3.6Bij de bestreden beschikking heeft de rechtbank:
1. de echtscheiding tussen partijen uitgesproken;
2. als wijze van verdeling van de aan partijen tezamen toebehorende echtelijke woning aan het [adres] te [woonplaats1] gelast dat deze woning geheel op naam van de man wordt gesteld zonder vergoedingsverplichting van de man aan de vrouw en de vrouw veroordeeld tot medewerking hieraan op eerste verzoek van de man;
3. partijen veroordeeld over te gaan tot uitvoering van deze verdeling ten overstaan van een notaris;
4. notaris mr. [naam2] , tot notaris benoemd, voor wie de werkzaamheden van die verdeling zullen plaatshebben op een door die notaris te bepalen tijdstip en plaats.
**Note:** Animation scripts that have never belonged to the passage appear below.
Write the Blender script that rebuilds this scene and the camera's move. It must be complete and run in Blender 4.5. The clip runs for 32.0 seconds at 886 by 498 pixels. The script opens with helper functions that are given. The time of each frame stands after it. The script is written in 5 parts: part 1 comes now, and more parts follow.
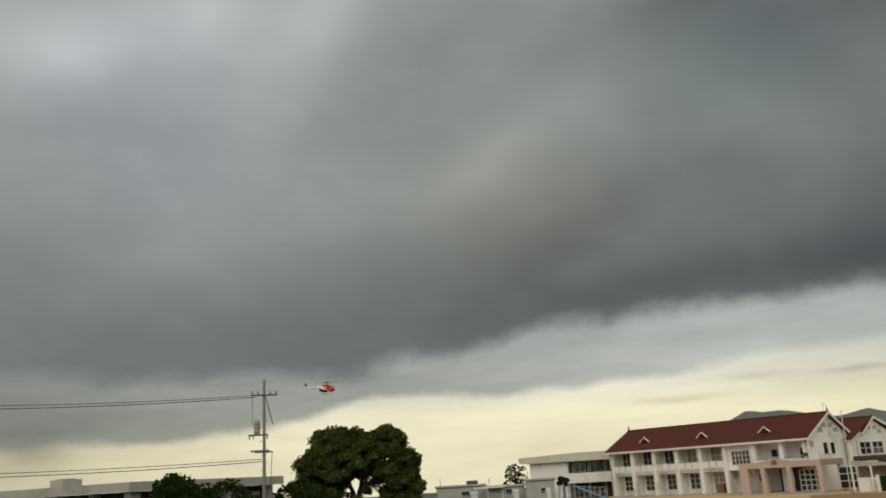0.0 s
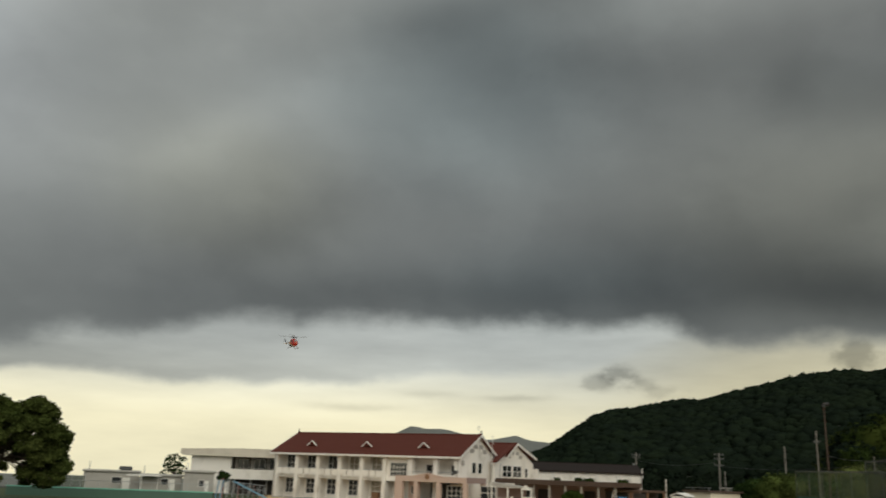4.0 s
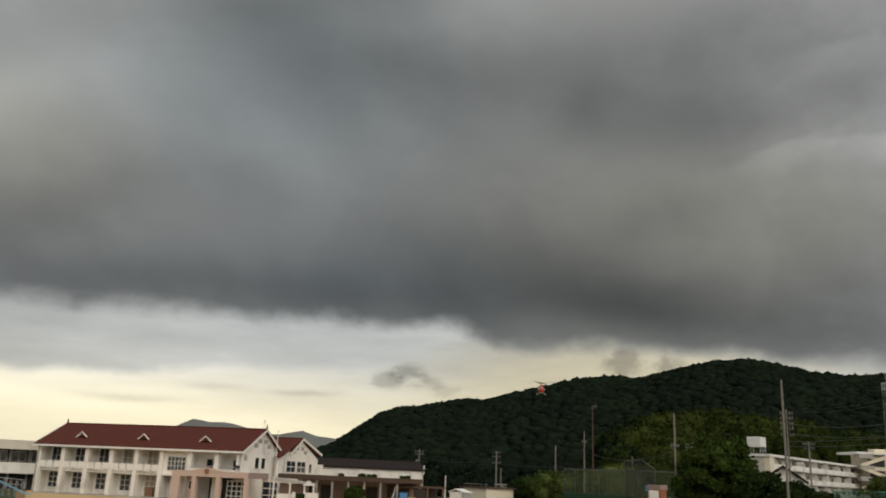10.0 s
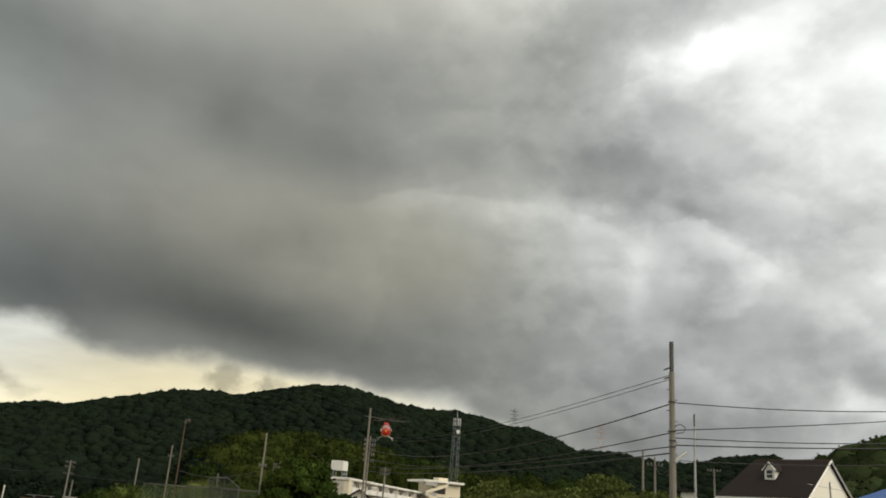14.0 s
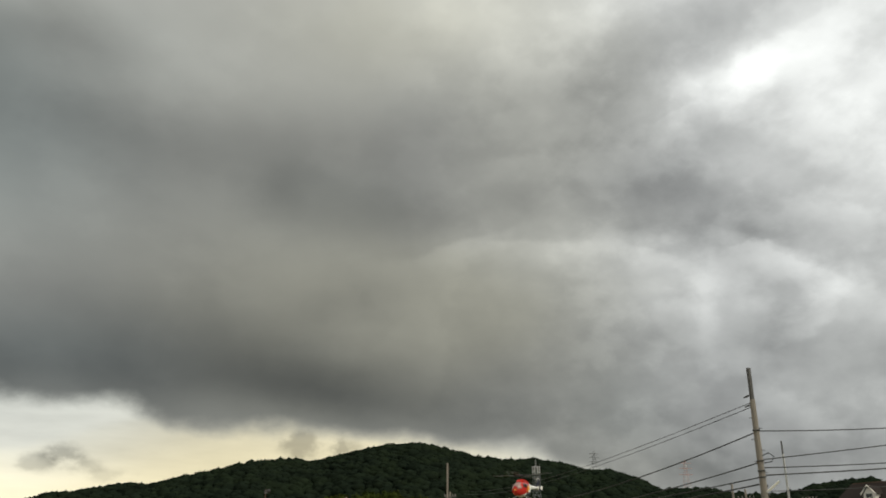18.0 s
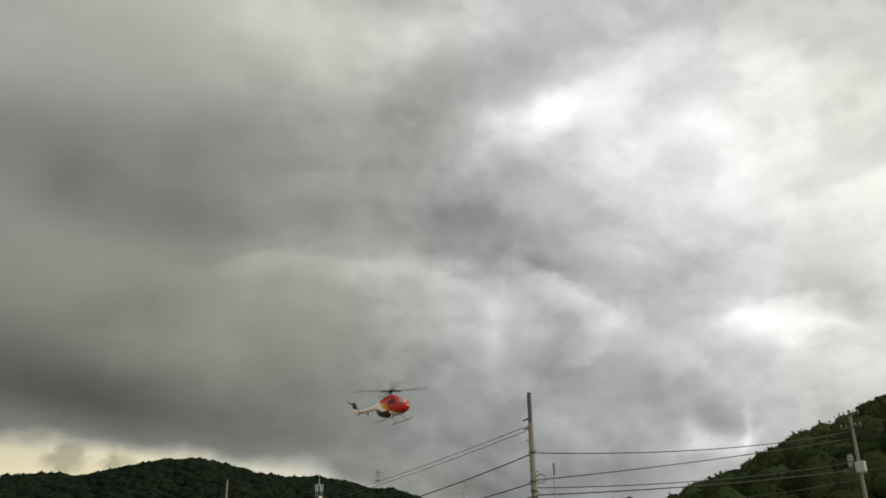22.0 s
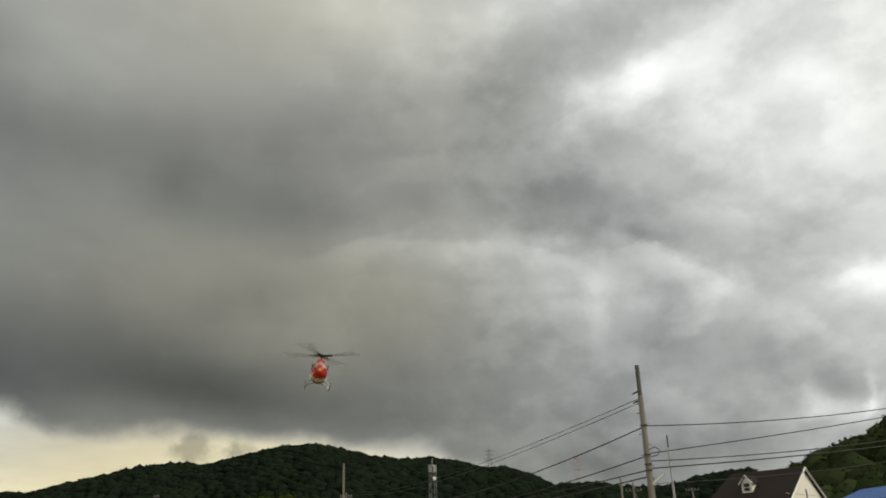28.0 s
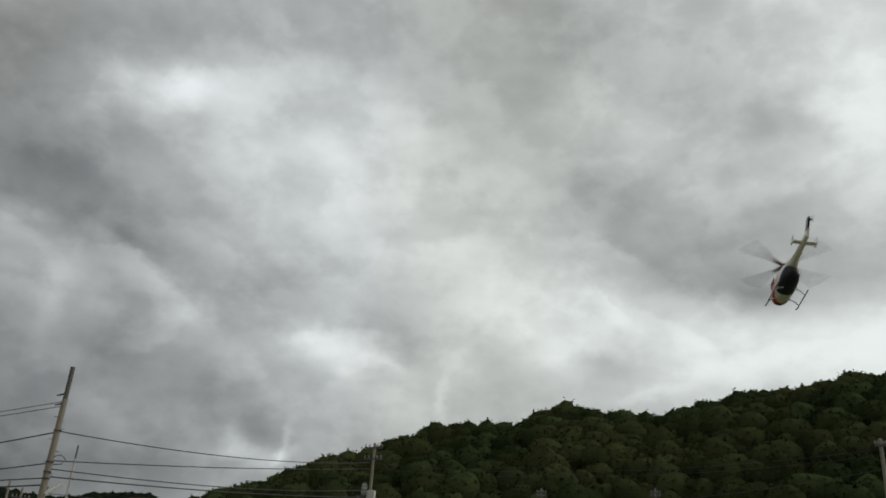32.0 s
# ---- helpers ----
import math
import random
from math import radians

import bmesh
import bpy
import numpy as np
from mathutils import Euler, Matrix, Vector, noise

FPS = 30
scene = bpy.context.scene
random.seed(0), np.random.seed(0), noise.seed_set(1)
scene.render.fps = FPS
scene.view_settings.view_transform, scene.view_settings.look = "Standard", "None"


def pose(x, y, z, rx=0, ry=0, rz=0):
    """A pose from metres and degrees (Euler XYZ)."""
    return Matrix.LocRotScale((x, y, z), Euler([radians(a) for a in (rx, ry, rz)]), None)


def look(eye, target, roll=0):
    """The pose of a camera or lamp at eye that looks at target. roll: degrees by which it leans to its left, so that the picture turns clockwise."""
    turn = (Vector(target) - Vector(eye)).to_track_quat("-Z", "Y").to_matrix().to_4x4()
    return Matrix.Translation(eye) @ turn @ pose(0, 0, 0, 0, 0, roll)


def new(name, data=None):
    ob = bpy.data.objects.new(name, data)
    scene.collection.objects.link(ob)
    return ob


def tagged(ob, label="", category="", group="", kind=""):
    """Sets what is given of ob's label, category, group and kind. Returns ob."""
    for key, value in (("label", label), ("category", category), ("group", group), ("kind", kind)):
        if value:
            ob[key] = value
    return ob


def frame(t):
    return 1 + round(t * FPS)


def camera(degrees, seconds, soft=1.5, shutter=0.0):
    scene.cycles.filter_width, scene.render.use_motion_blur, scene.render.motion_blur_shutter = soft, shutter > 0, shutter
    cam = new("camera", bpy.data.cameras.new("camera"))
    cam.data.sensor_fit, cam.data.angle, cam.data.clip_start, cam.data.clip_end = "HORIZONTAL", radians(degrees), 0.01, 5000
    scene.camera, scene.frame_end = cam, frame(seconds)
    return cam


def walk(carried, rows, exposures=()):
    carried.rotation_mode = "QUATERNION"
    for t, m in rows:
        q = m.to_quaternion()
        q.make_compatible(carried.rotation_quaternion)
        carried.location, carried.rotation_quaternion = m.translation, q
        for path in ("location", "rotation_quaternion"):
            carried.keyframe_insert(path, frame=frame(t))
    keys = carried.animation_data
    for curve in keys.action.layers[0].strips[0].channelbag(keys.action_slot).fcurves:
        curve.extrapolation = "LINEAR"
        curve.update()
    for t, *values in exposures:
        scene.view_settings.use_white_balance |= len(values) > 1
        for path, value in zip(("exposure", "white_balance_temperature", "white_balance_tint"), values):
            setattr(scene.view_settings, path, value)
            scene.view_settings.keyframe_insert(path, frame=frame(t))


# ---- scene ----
# Camera: a phone held by someone standing on the raised edge of a school field.
cam = camera(55.42, 32.0, soft=1.8, shutter=0.35)
EYE = (0, 0, 3.9)
PATH = [  # seconds, yaw, pitch, roll
    (0, 3.63, 15.31, 3.23),
    (0.5, 2.91, 15.46, 3.46),
    (1, 2.61, 15.69, 3.47),
    (1.5, 1.95, 15.43, 2.82),
    (2, 0.47, 14.82, 1.70),
    (2.5, -1.91, 14.33, 0.85),
    (3, -6.53, 14.34, 0.15),
    (3.5, -12.55, 14.59, -0.87),
    (4, -18.26, 15.04, -2.07),
    (4.5, -22.35, 15.59, -2.16),
    (6.5, -29.30, 16.74, -2.23),
    (7, -29.63, 17.00, -1.93),
    (7.5, -29.55, 17.23, -1.74),
    (8, -29.43, 17.09, -1.82),
    (8.5, -29.64, 16.89, -1.78),
    (9, -30.02, 16.49, -1.80),
    (9.5, -31.02, 15.83, -2.05),
    (10, -32.38, 15.32, -2.42),
    (10.5, -35.85, 15.07, -3.65),
    (11, -42.33, 14.98, -5.04),
    (11.5, -49.27, 14.92, -4.80),
    (12, -53.81, 15.37, -4.18),
    (12.5, -55.21, 16.18, -4.09),
    (13, -55.97, 16.93, -4.06),
    (13.5, -57.75, 17.59, -4.29),
    (14, -59.23, 18.04, -4.17),
    (14.5, -60.15, 18.42, -4.13),
    (16.5, -59.50, 17.95, -2.71),
    (17, -56.49, 18.74, -1.43),
    (17.5, -53.84, 20.39, -0.14),
    (18, -53.58, 21.20, -0.14),
    (18.5, -55.44, 21.24, -1.07),
    (19, -56.79, 21.17, -2.29),
    (19.5, -57.50, 21.31, -2.78),
    (20, -61.07, 21.50, -2.58),
    (20.5, -65.70, 21.17, -1.93),
    (21, -66.88, 21.31, -1.57),
    (21.5, -67.37, 22.08, -0.51),
    (22, -67.69, 22.25, 0.90),
    (22.5, -67.40, 22.23, 1.40),
    (23, -66.83, 22.39, 1.71),
    (23.5, -66.42, 22.70, 2.04),
    (24, -65.42, 23.14, 1.62),
    (24.5, -63.51, 23.54, 1.21),
    (25, -61.62, 23.53, 1.47),
    (25.5, -60.64, 23.02, 2.26),
    (27.5, -59.26, 21.31, 2.31),
    (28, -60.18, 21.06, 1.93),
    (28.5, -64.82, 21.74, 1.22),
    (29, -76.66, 23.13, -0.92),
    (29.5, -91.66, 23.15, -2.89),
    (30, -99.07, 22.09, -5.28),
    (30.5, -99.77, 22.01, -6.97),
    (31, -99.68, 22.64, -6.03),
    (31.5, -99.32, 23.32, -5.09),
    (32, -98.80, 23.26, -3.78),
]
EXPOSURES = [(0, -0.15, 6280, 6), (2.5, -0.13, 6270, 6), (4.5, -0.03, 6250, 6), (7.5, 0.18, 6250, 12), (8.8, 0.17, 6270, 12), (10, 0.05, 6300, 11), (11.0, 0.2, 6350, 10), (12.4, 0.53, 6600, 7), (18, 0.46, 6600, 7), (20.5, 0.4, 6620, 7), (23, 0.35, 6620, 7), (25, 0.27, 6620, 7), (28.6, 0.33, 6620, 7), (29.1, 0.3, 6500, 7), (29.9, -0.04, 6330, 7), (32, -0.04, 6330, 7)]  # seconds, stops, kelvin, tint
walk(cam, [(t, pose(*EYE, 90 + p, r, y)) for t, y, p, r in PATH], EXPOSURES)


def at(az, d, z=0.0):
    """A place by its bearing (degrees clockwise from +Y), its distance and its height."""
    return Vector((d * math.sin(radians(az)), d * math.cos(radians(az)), z))

# ---- sky: a dark storm cloud deck with a bright gap along the horizon ----
world = bpy.data.worlds.new("sky")
scene.world = world
world.use_nodes = True
wt = world.node_tree
wt.nodes.clear()


def wn(kind, **kw):
    n = wt.nodes.new(kind)
    for k, v in kw.items():
        if k == "op":
            n.operation = v
        elif k == "clamp":
            n.use_clamp = v
    return n


def sock(dst, v):
    if v is None:
        return
    if isinstance(v, bpy.types.NodeSocket):
        wt.links.new(v, dst)
    else:
        dst.default_value = v


def wmath(op, a, b=None, c=None, clamp=False):
    n = wn("ShaderNodeMath", op=op, clamp=clamp)
    for i, v in enumerate((a, b, c)):
        sock(n.inputs[i], v)
    return n.outputs[0]


def wvec(op, a, b=None, c=None, out=0):
    n = wn("ShaderNodeVectorMath", op=op)
    for i, v in enumerate((a, b, c)):
        sock(n.inputs[i], v)
    return n.outputs[out]


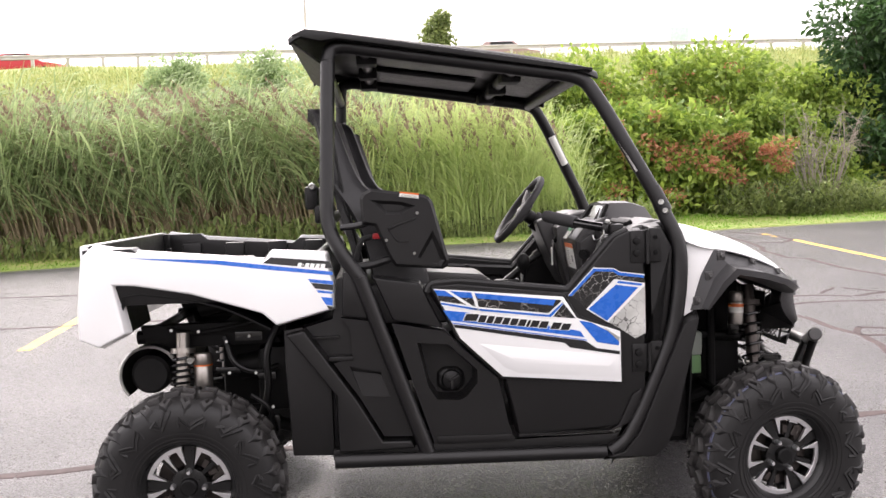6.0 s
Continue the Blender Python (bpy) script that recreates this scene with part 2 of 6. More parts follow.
def asphalt_mat():
    m = bpy.data.materials.new("worn_asphalt")
    m.use_nodes = True
    n, l = m.node_tree.nodes, m.node_tree.links
    b = n["Principled BSDF"]
    co = n.new("ShaderNodeTexCoord")
    vo = n.new("ShaderNodeTexVoronoi")
    vo.inputs["Scale"].default_value = 150
    big = n.new("ShaderNodeTexNoise")
    big.inputs["Scale"].default_value, big.inputs["Detail"].default_value = 0.9, 8
    fine = n.new("ShaderNodeTexNoise")
    fine.inputs["Scale"].default_value, fine.inputs["Detail"].default_value = 230, 4
    for t in (vo, big, fine):
        l.new(co.outputs["Object"], t.inputs["Vector"])
    r1 = n.new("ShaderNodeValToRGB")
    r1.color_ramp.elements[0].position, r1.color_ramp.elements[1].position = 0.3, 0.75
    r1.color_ramp.elements[0].color, r1.color_ramp.elements[1].color = (0.068, 0.066, 0.067, 1), (0.122, 0.118, 0.119, 1)
    l.new(big.outputs["Fac"], r1.inputs[0])
    r2 = n.new("ShaderNodeValToRGB")
    r2.color_ramp.elements[0].position, r2.color_ramp.elements[1].position = 0.35, 0.7
    r2.color_ramp.elements[0].color, r2.color_ramp.elements[1].color = (0.45, 0.44, 0.45, 1), (1.30, 1.28, 1.28, 1)
    # sky glints on the stones, put into the base colour as pale grains
    glint = r2.color_ramp.elements.new(0.80)
    glint.color = (1.4, 1.38, 1.38, 1)
    glint = r2.color_ramp.elements.new(0.86)
    glint.color = (3.4, 3.3, 3.3, 1)
    sep = n.new("ShaderNodeSeparateColor")
    l.new(vo.outputs["Color"], sep.inputs[0])
    bl = n.new("ShaderNodeMath")
    bl.operation = "MULTIPLY_ADD"
    bl.inputs[1].default_value = 0.42
    l.new(sep.outputs[0], bl.inputs[0])
    half = n.new("ShaderNodeMath")
    half.operation = "MULTIPLY"
    half.inputs[1].default_value = 0.60
    l.new(fine.outputs["Fac"], half.inputs[0])
    l.new(half.outputs[0], bl.inputs[2])
    l.new(bl.outputs[0], r2.inputs[0])
    mu = n.new("ShaderNodeMix")
    mu.data_type, mu.blend_type = "RGBA", "MULTIPLY"
    mu.inputs[0].default_value = 1
    l.new(r1.outputs[0], mu.inputs[6])
    l.new(r2.outputs[0], mu.inputs[7])
    l.new(mu.outputs[2], b.inputs["Base Color"])
    ro = n.new("ShaderNodeMapRange")
    ro.inputs[3].default_value, ro.inputs[4].default_value = 0.22, 0.46
    l.new(sep.outputs[1], ro.inputs[0])
    l.new(ro.outputs[0], b.inputs["Roughness"])
    b.inputs["Specular IOR Level"].default_value = 0.38
    bp = n.new("ShaderNodeBump")
    bp.inputs["Strength"].default_value, bp.inputs["Distance"].default_value = 0.85, 0.0042
    ad = n.new("ShaderNodeMath")
    ad.operation = "SUBTRACT"
    l.new(fine.outputs["Fac"], ad.inputs[0])
    vd = n.new("ShaderNodeMath")
    vd.operation = "MULTIPLY"
    vd.inputs[1].default_value = 0.9
    l.new(vo.outputs["Distance"], vd.inputs[0])
    l.new(vd.outputs[0], ad.inputs[1])
    l.new(ad.outputs[0], bp.inputs["Height"])
    l.new(bp.outputs[0], b.inputs["Normal"])
    return m


M_ASPHALT = asphalt_mat()
M_SOIL = mat("grassy_soil", (0.16, 0.24, 0.05), 0.9, scale=0.8, vary=0.3, bump=0.8, bump_scale=30, color2=(0.26, 0.26, 0.08))


# ---- geometry kit ----
def obj(name, bm, material, parent=None, label="", angle=35):
    """One mesh object from a bmesh, shaded smooth up to the angle."""
    bmesh.ops.recalc_face_normals(bm, faces=bm.faces)
    me = bpy.data.meshes.new(name)
    bm.to_mesh(me)
    bm.free()
    me.polygons.foreach_set("use_smooth", [True] * len(me.polygons))
    me.set_sharp_from_angle(angle=radians(angle))
    for mt in material if isinstance(material, (list, tuple)) else [material]:
        me.materials.append(mt)
    ob = new(name, me)
    if parent:
        ob.parent = parent
    if label:
        tagged(ob, label)
    return ob


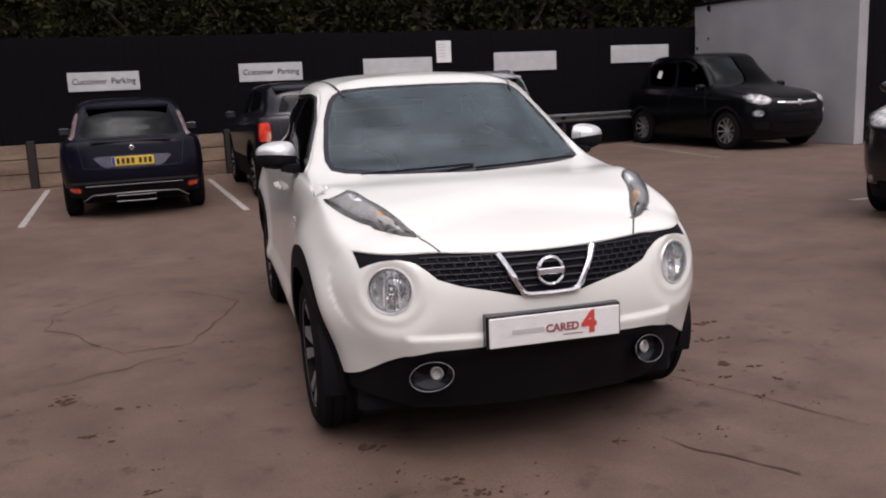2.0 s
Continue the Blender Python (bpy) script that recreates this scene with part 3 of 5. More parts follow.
# ---- parked cars ----
def wheel(parent, m, r, wide, rim_r, spokes, metal, twin=False):
    """A wheel whose axle is x and whose face looks towards +x."""
    bm = bmesh.new()
    add_lathe(bm, [(-wide * 0.42, rim_r * 0.96), (-wide * 0.42, rim_r * 0.86), (wide * 0.12, rim_r * 0.84), (wide * 0.14, 0.02)], 32)
    ob = new("wheel", finish("wheel", bm, ALLOY_DARK, True))
    ob.parent, ob.matrix_basis = parent, m
    bm = bmesh.new()
    h = wide / 2
    add_lathe(bm, [(-h * 0.86, rim_r), (-h * 0.98, rim_r + 0.03), (-h, (r + rim_r) / 2), (-h * 0.9, r - 0.025), (-h * 0.7, r), (-h * 0.5, r), (-h * 0.48, r - 0.008), (-h * 0.4, r - 0.008), (-h * 0.38, r), (-h * 0.04, r), (-h * 0.02, r - 0.008), (h * 0.02, r - 0.008), (h * 0.04, r), (h * 0.38, r), (h * 0.4, r - 0.008), (h * 0.48, r - 0.008), (h * 0.5, r), (h * 0.7, r), (h * 0.9, r - 0.025), (h, (r + rim_r) / 2), (h * 0.98, rim_r + 0.03), (h * 0.86, rim_r)], 40)
    part("tyre", bm, RUBBER, ob, smooth=True)
    bm = bmesh.new()
    add_lathe(bm, [(h * 0.80, rim_r * 1.015), (h * 0.9, rim_r * 1.0), (h * 0.88, rim_r * 0.965)], 40)
    part("rim", bm, ALLOY_MID if twin else metal, ob, smooth=True)
    bm = bmesh.new()
    add_lathe(bm, [(h * 0.88, rim_r * 0.964), (h * 0.5, rim_r * 0.93), (-h * 0.4, rim_r * 0.9)], 40)
    part("rim_barrel", bm, ALLOY_DARK, ob, smooth=True)
    for i in range(spokes):
        a = 2 * math.pi * i / spokes
        for s in ((-0.2, 0.2) if twin else (0,)):
            bm = bmesh.new()
            w0, w1 = (rim_r * 0.07, rim_r * 0.108) if twin else (rim_r * 0.15, rim_r * 0.13)
            if spokes > 8:
                w0, w1 = rim_r * 0.05, rim_r * 0.05
            a1 = a + s * 1.2
            a0 = a + s * 1.05
            p, q = Vector((0, math.cos(a0), math.sin(a0))), Vector((0, math.cos(a1), math.sin(a1)))
            n0, n1 = Vector((0, -p.z, p.y)), Vector((0, -q.z, q.y))
            inner, outer = p * rim_r * (0.43 if twin else 0.2), q * rim_r * 0.95
            pts = [inner - n0 * w0, outer - n1 * w1, outer + n1 * w1, inner + n0 * w0]
            front = [bm.verts.new(v + Vector((h * (0.62 if i0 in (0, 3) else 0.84), 0, 0))) for i0, v in enumerate(pts)]
            back = [bm.verts.new(v * 1.0 + Vector((h * 0.3, 0, 0))) for v in pts]
            bm.faces.new(front)
            for j in range(4):
                bm.faces.new((front[j], back[j], back[(j + 1) % 4], front[(j + 1) % 4]))
            bmesh.ops.recalc_face_normals(bm, faces=bm.faces)
            part("spoke", bm, metal, ob)
        if twin:
            p = Vector((0, math.cos(a), math.sin(a)))
            n0 = Vector((0, -p.z, p.y))
            bm = bmesh.new()
            add_prism(bm, [(0.15, -0.16), (0.62, -0.15), (0.62, 0.15), (0.15, 0.16)], h * 0.3, lambda u, v, t, p=p, n0=n0: p * rim_r * u + n0 * rim_r * v + Vector((h * 0.28 + t, 0, 0)))
            part("spoke_arm", bm, ALLOY_DARK, ob, "dark spoke arm")
    bm = bmesh.new()
    add_lathe(bm, [(h * 0.3, rim_r * 0.24), (h * 0.66, rim_r * 0.22), (h * 0.72, rim_r * 0.12), (h * 0.74, 0.001)], 20)
    part("hub_cap", bm, metal if not twin else ALLOY_DARK, ob, smooth=True)
    return ob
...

Dit tenzij partijen binnen veertien dagen nadat de echtscheiding is ingeschreven in de registers van de burgerlijke stand een andere notaris kiezen;
5. bepaald dat de kosten die de benoemde of gekozen notaris voor deze werkzaamheden maakt, ten laste van de man komen;
6. mr. [naam3] , tot onzijdig persoon benoemd om diegene te vertegenwoordigen die weigert aan de verdeling mee te werken;
7. bepaald dat partijen vanaf 1 september 2020 ieder naar rato van het gebruik van de
voormalige echtelijke woning de lasten van deze woning dragen, met uitzondering van de eigenaarslasten:
8. bepaald dat de eigenaarslasten van de echtelijke woning, zowel voor als na 1 september 2020, voor rekening van de man komen en uitsluitend door hem worden gedragen;
9. bepaald dat de hoofdverblijfplaats van [de minderjarige] bij de vrouw zal zijn;
10. de door de man te betalen bijdrage in de kosten van verzorging en opvoeding van [de minderjarige] met ingang van 5 maart 2020 bepaald op € 87,- per maand, onder de voorwaarde dat de man alsnog (nadere) inkomensgegevens /objectiveerbare stukken zal overleggen, zoals de meest recente bankafschriften waarop de uitkering aan de man is voldaan en informatie van de Belgische instantie over de hoogte en duur van de uitkering:
11. bepaald dat de vrouw, als zij op het ogenblik van de inschrijving van deze beschikking in de registers van de burgerlijke stand de voormalige echtelijke woning bewoont, jegens de man bevoegd is de bewoning en het gebruik van de bij die woning en tot de inboedel daarvan behorende zaken gedurende maximaal zes maanden nadien voort te zetten;
12. het meer of anders verzochte afgewezen.